A team of researchers has for the first time mapped the above ground carbon density of an entire country in high fidelity.
They integrated field data with satellite imagery and high-resolution airborne Light Detection and Ranging (LiDAR) data to map the vegetation and to quantify carbon stocks throughout the Republic of Panama. The results are the first maps that report carbon stocks locally in areas as small as a hectare (2.5 acres) and yet cover millions of hectares in a short time. The system has the lowest demonstrated uncertainty of any carbon-counting approach yet—a carbon estimation uncertainty of about 10% in each hectare overflown with LiDAR as compared to field-based estimates. Importantly, it can be used across a wide range of vegetation types worldwide.
The new system, described in Carbon Balance and Management, will greatly boost conservation and efforts to mitigate climate change through carbon sequestration. It will also inform our understanding of how carbon storage can be used to assess other fundamental ecosystem characteristics such as hydrology, habitat quality, and biodiversity. The approach provides much-needed technical support for carbon-based economic activities such as the United Nations Reducing Emissions from Deforestation and Forest Degradation (REDD) program* in developing countries.
Panama has complex landscapes, with variable topography, and diverse ecosystems (ranging from grasslands and mangroves to shrublands and dense forests). As a result, Panama is an ideal laboratory to develop and test a method for quantifying aboveground carbon.
Lead author Greg Asner commented: “Three things make this national-scale study unique. First, Panama is an outstanding place for testing carbon mapping approaches due in part to the long-term forest studies that have been undertaken by our partners at the Smithsonian Tropical Research Institute (STRI). Second, we have applied the very latest techniques using high-performance instrumentation, resulting in demonstrably high accuracy at fine spatial resolution. And third the partnership permitted us to estimate our errors in a novel way, and we did so over every point on Panamanian soil.”
In addition to Carnegie and STRI researchers, scientists from McGill University and UC-Berkeley combined measurement methods—an extensive and essential network of ground-based plot sampling, satellite imagery, and LiDAR measurements from the Carnegie Airborne Observatory—to achieve the unprecedented accuracy.
LiDAR uses reflected laser light to image vegetation canopy structure in 3-D. The scientists calibrated the LiDAR measurements, taken at one-meter resolution throughout nearly one million acres (390,000 hectares), to the carbon density in 228 regional field plots, established and sampled by the collaborating scientists. They used 91 other plots to validate the LiDAR’s aboveground carbon density estimates.
“Rarely has such a large number of field plots been available to validate LiDAR calibration independently,” remarked Asner. “Our collaboration with STRI and its partners was vital to assess the accuracy of what we achieved from the air.”

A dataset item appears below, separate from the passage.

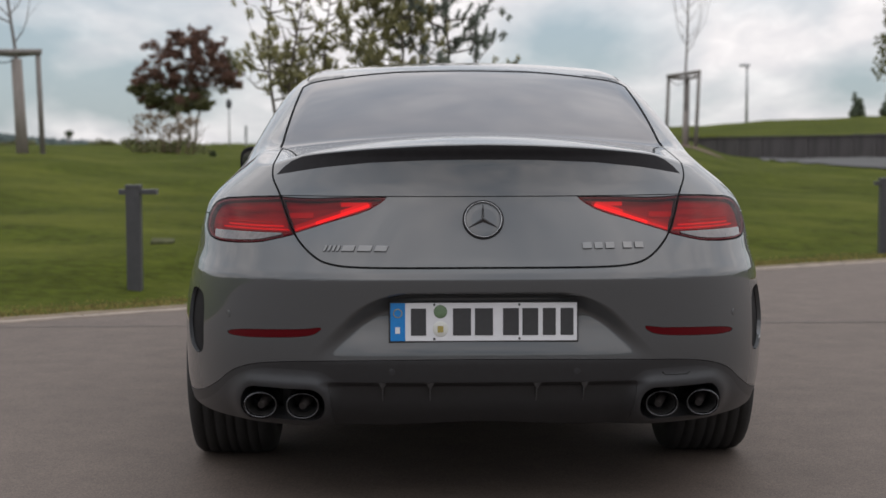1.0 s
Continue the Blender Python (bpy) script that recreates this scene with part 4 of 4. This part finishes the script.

Traditional carbon monitoring has relied upon on-the-ground sampling of field plots, but this approach usually represents just small areas of land and is time-consuming. “There has been growing interest in using satellite imagery to cover larger areas, but it is low resolution both spatially and in terms of the structural information about the vegetation,” described Carnegie author Joseph Mascaro. “In some parts of Panama, different global methods disagree by more than 100% at square-kilometer scale.”
That’s where the airborne LiDAR comes in. It directly probes the ecosystem’s physical structure, which Carnegie scientists have repeatedly proven to be tightly linked to tropical carbon stocks. These measurements are the bedrock for mapping and estimating the amount of carbon locked up in plants from dense forests to shrublands.

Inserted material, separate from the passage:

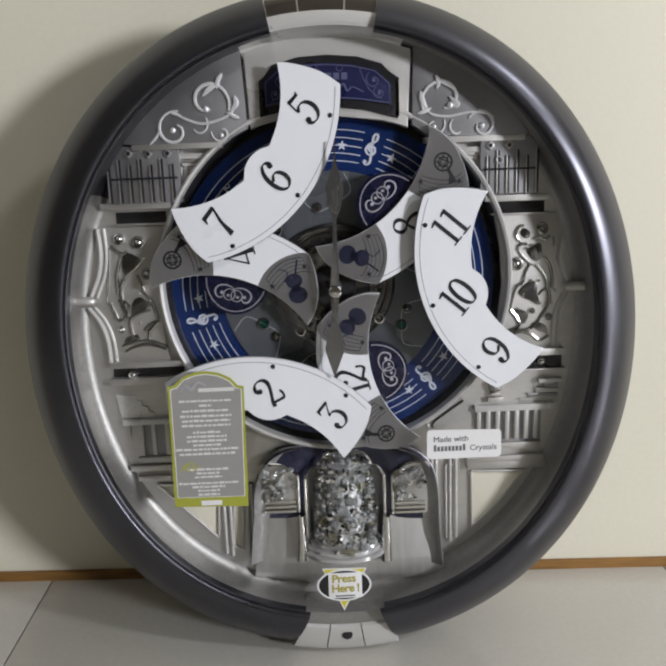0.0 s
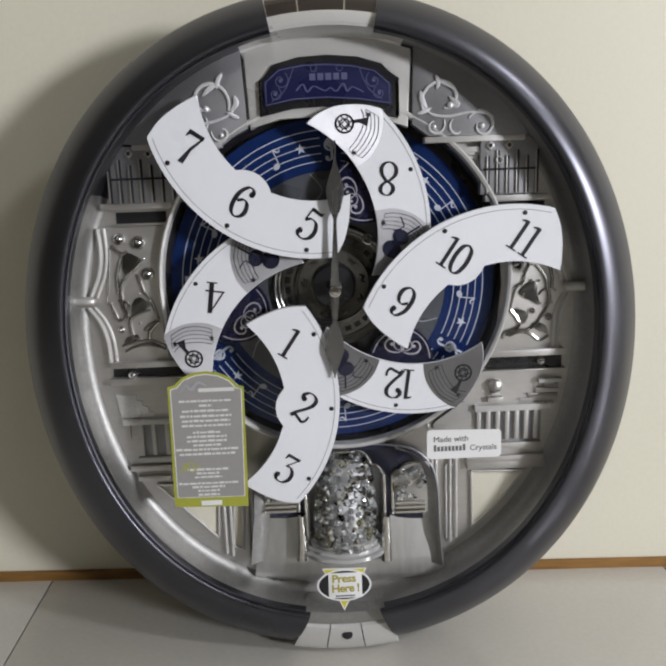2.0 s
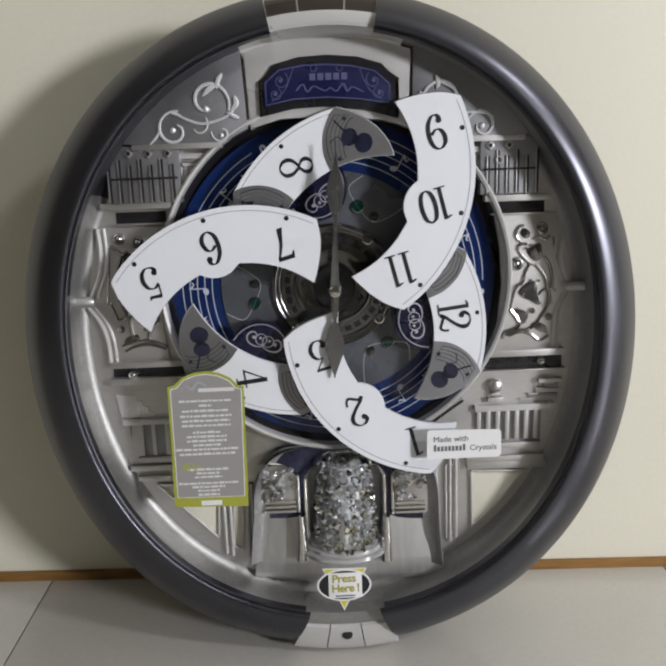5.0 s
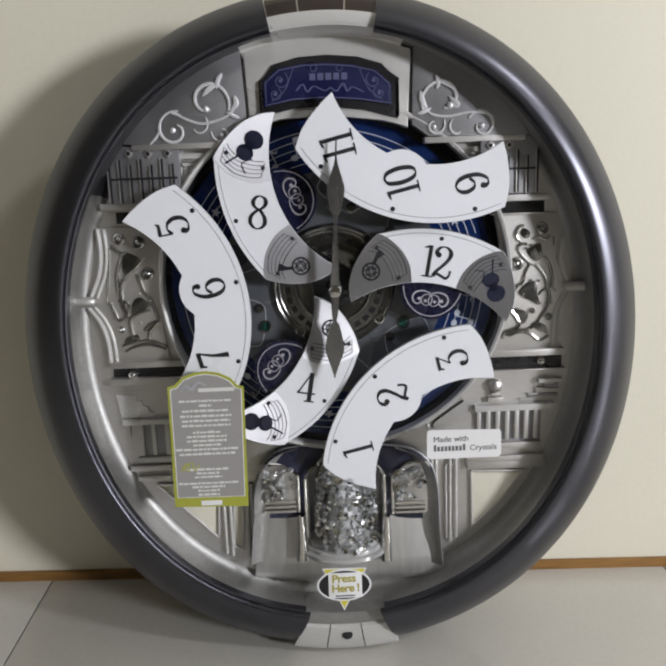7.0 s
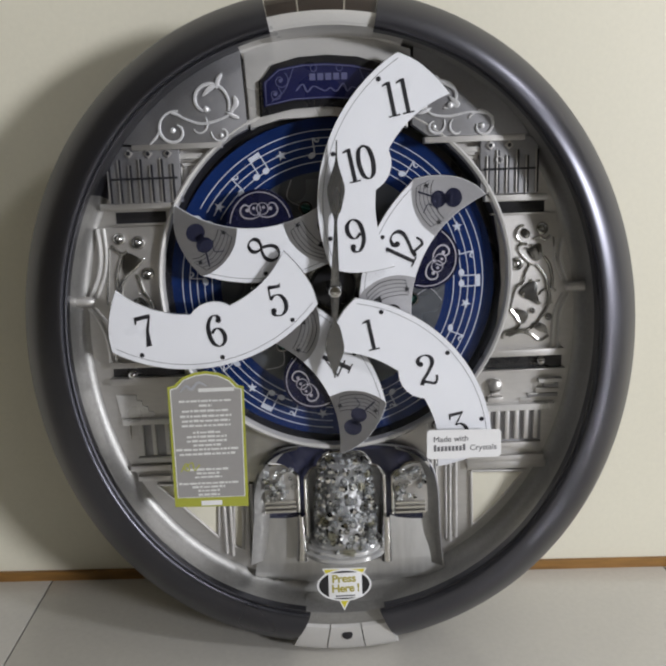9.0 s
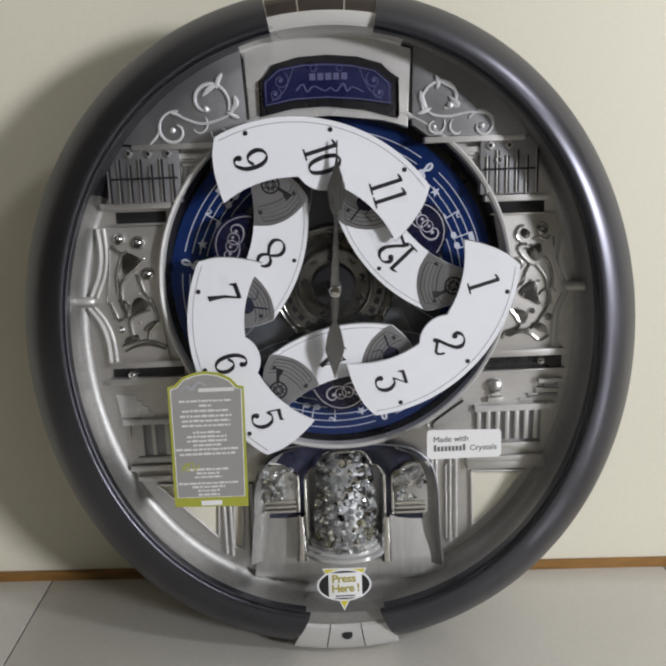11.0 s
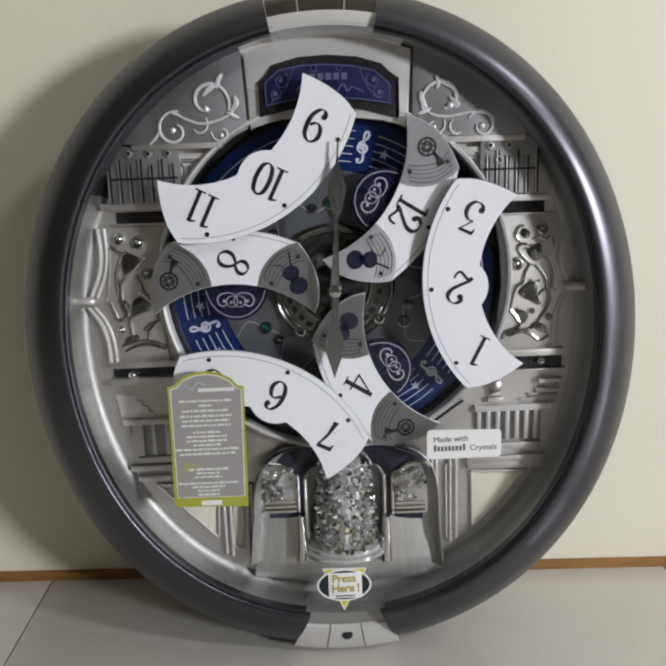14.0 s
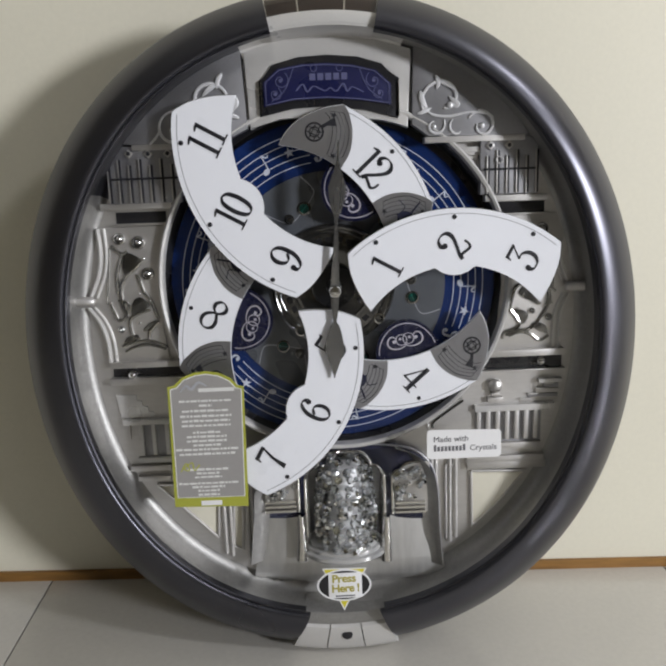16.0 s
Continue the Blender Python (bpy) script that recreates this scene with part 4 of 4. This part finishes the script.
press = poly("press_sticker", [(-17.8, -215.6), (16.9, -216.3), (8.1, -233.8), (-1.4, -252.6), (-9.8, -233.6)], Z, Z + 0.25, PAPER, 0.0, None, "yellow and white press sticker")
poly("sticker_arrow", [(-16.5, -216.4), (15.5, -217.0), (7.5, -233.0), (-1.4, -250.3), (-8.8, -232.9)], Z + 0.25, Z + 0.4, YELLOW, 0.0, press, "yellow arrow")
c = (-0.9, -230.2)
poly("sticker_oval", ring(*c, 21.4, 40, 13.8), Z + 0.4, Z + 0.55, PAPER, 0.0, press)
poly("sticker_oval", ring(*c, 19.9, 40, 12.4), Z + 0.55, Z + 0.65, DARK, 0.0, press)
bar("sticker_square", (-13.2, -219.6), (13.0, -241.2), Z + 0.65, Z + 0.75, PAPER, 0.3, press)
lettering("sticker_words", "Press", 9.4, *(-10.6, -227.6), Z + 0.85, OLIVE, press, 1.0, 0.94)
lettering("sticker_words", "Here !", 9.4, *(-11.0, -236.0), Z + 0.85, OLIVE, press, 1.0, 0.9)
bar("text_bar", (-8.0, -238.8), (7.3, -240.0), Z + 0.75, Z + 0.8, GREYINK, 0.0, press)
for ob, shift in ((tag, (-0.0005, -0.0011, 0)), (sticker, (0.0006, -0.0012, 0)), (press, (0.0001, -0.0018, 0))):
    ob.location = shift


# ---- floor tiles, 0.6 m, with a thin joint ----
TILE = 0.6
tile_mesh = None
for i in range(-5, 7):
    for j in range(-1, 8):
        x0, y0 = -0.268 + TILE * i, -0.3 - TILE * (j + 1)
        x1 = min(x0 + TILE, 3.6) - 0.0008
        x0 = max(x0, -3.2) + 0.0008
        if x1 - x0 < 0.02:
            continue
        bm = bmesh.new()
        prism(bm, rect((x0 * 1000, y0 * 1000 + 0.8), (x1 * 1000, min(56, (y0 + TILE) * 1000 - 0.8))), -2.4, 0.0, 0.5)
        part("tile", bm, FLOOR, floor)


# ---- what moves ----
def motions():
    """The disc creeps round; wide plates spin backwards on it, narrow ones forwards."""
    lag = ((0.0, 0.09), (1.5, 0.01), (3.9, -0.08), (4.2, -0.08), (6.9, 0.0), (9.0, 0.07), (12.5, -0.06), (15.0, 0.0), (16.0, 0.05))
    times = [k * 0.5 for k in range(33)]

    def run(t):
        return t + float(np.interp(t, [a for a, b in lag], [b for a, b in lag]))

    def carrier(t):
        return -152.8 - ROLL + 8.8889 * run(t)

    walk(dial, [(t, pose(0, 0, 0, 0, 0, carrier(t))) for t in times])
    for ob, home in wide:
        rows = []
        for t in times:
            x, y = at(carrier(t) + home, WIDE_PIVOT)
            rows.append((t, pose(x * 0.001, y * 0.001, 0, 0, 0, 56.26 - ROLL - 44.4444 * run(t) + home)))
        walk(ob, rows)
    for ob, home in narrow:
        rows = []
        for t in times:
            x, y = at(carrier(t) + home - 0.42, NARROW_PIVOT)
            rows.append((t, pose(x * 0.001, y * 0.001, -0.0087, 0, 0, -256.92 - ROLL + 35.5556 * run(t) + home)))
        walk(ob, rows)
    walk(minute, [(0.0, pose(0, 0, 0, 0, 0, -ROLL + 0.3)), (16.0, pose(0, 0, 0, 0, 0, -ROLL - 1.1))])
    walk(hour, [(0.0, pose(0, 0, 0, 0, 0, 180 - ROLL)), (16.0, pose(0, 0, 0, 0, 0, 180 - ROLL - 0.13))])
    walk(column, [(t, pose(COLUMN[0] * 0.001, COLUMN[1] * 0.001, -0.021, 0, 40 * t, 0)) for t in times])


motions()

The researchers then were able to scale up the plot and LiDAR data with freely available satellite data on topography, rainfall and vegetation to model carbon stocks at the national level.
The LiDAR and satellite combination were able to account for variations in the carbon pattern from differences in elevation, slope, climate, and fractional canopy cover over the entire country. For instance, the scientists found that highest carbon levels are in humid forests on the Caribbean side of Panama, often exceeding 110 tons of carbon per hectare (2.5 acres). In contrast, large regions were deforested to very low carbon levels, such as in the developed regions outside the protected watershed of the Panama Canal. Human activity is the overwhelming driver of carbon stock patterns in Panama.
“Panama is one of the first UN REDD partner countries, and these new maps put the country at the forefront of high-resolution ecosystem management.” said co-author and STRI’s director Eldredge Bermingham, “The new carbon mapping approach could be the model for other tropical nations.”